● GIVEN REQUEST
Write out the material exactly. Do not include the pictures.

● DATASET CONTENT
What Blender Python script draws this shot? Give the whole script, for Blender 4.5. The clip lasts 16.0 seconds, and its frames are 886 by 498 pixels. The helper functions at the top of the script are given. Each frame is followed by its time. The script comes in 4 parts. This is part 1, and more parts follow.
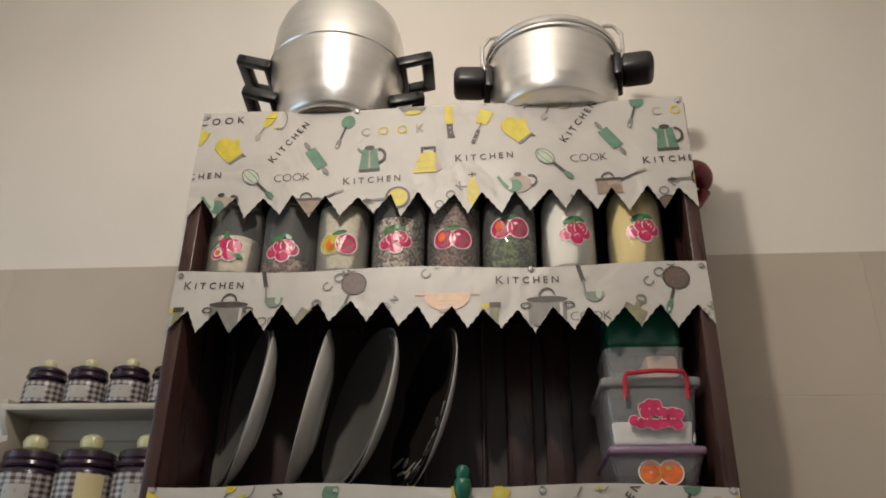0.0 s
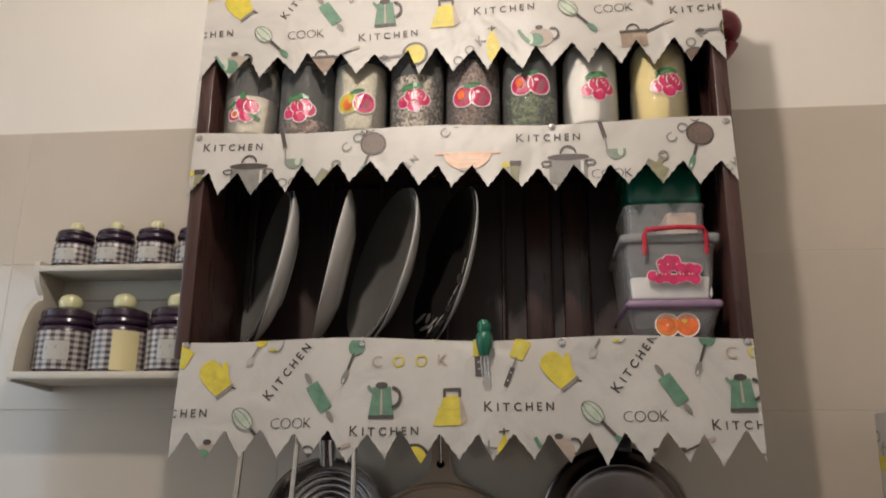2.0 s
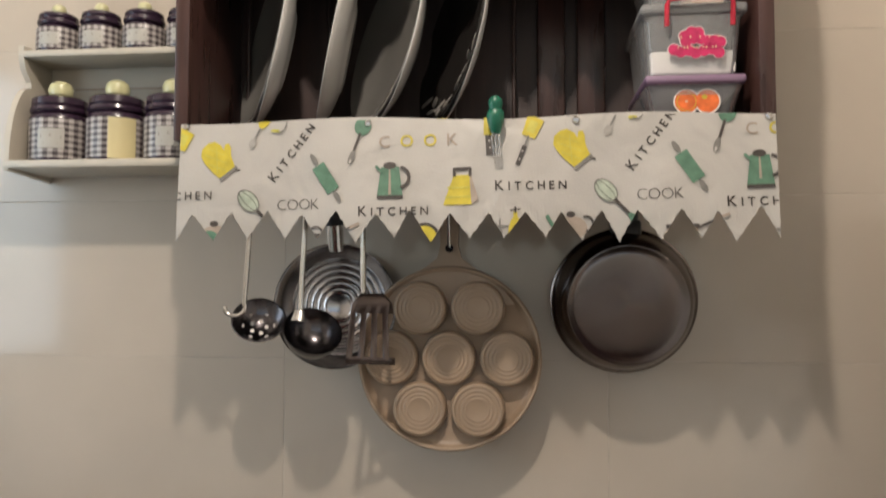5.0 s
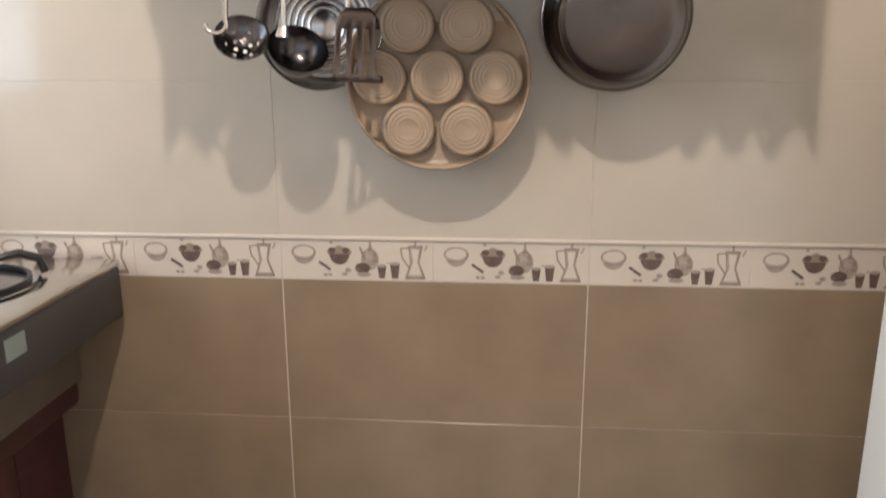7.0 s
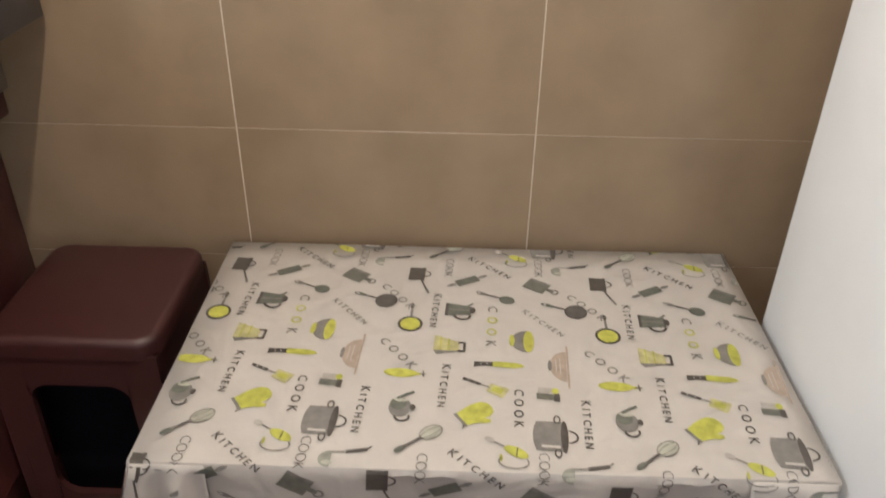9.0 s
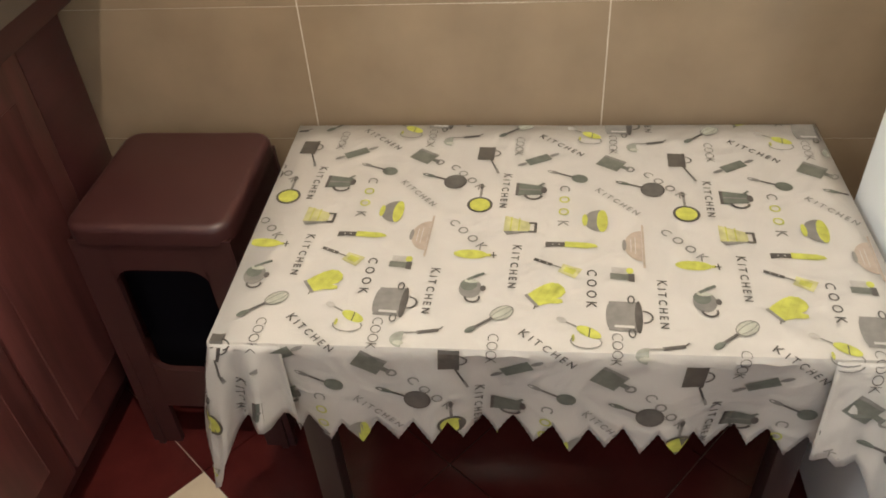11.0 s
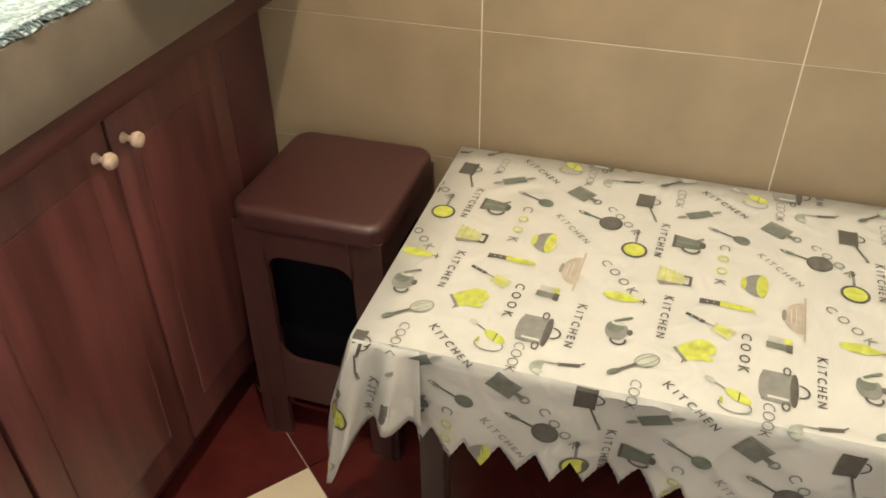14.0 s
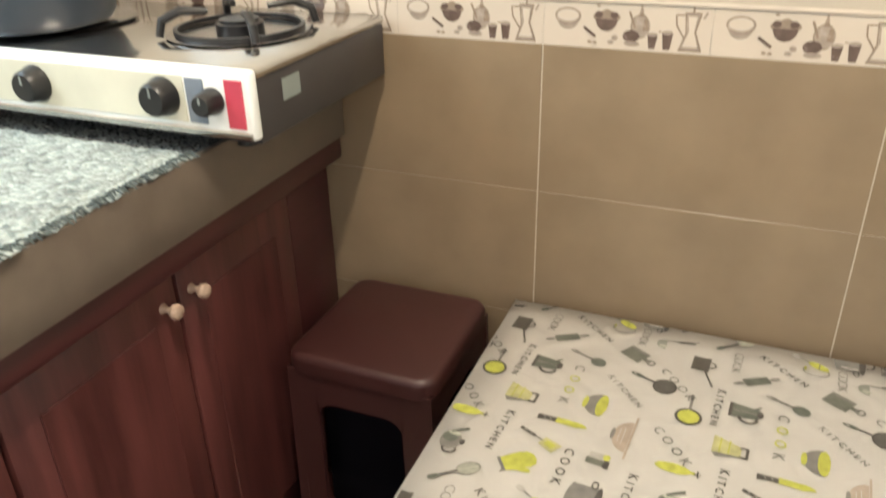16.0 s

● SOLUTION TO THE EXERCISE
What Blender Python script draws this shot? Give the whole script, for Blender 4.5. The clip lasts 16.0 seconds, and its frames are 886 by 498 pixels. The helper functions at the top of the script are given. Each frame is followed by its time. The script comes in 4 parts. This is part 1, and more parts follow.
0.0 s
2.0 s
5.0 s
7.0 s
9.0 s
11.0 s
14.0 s
16.0 s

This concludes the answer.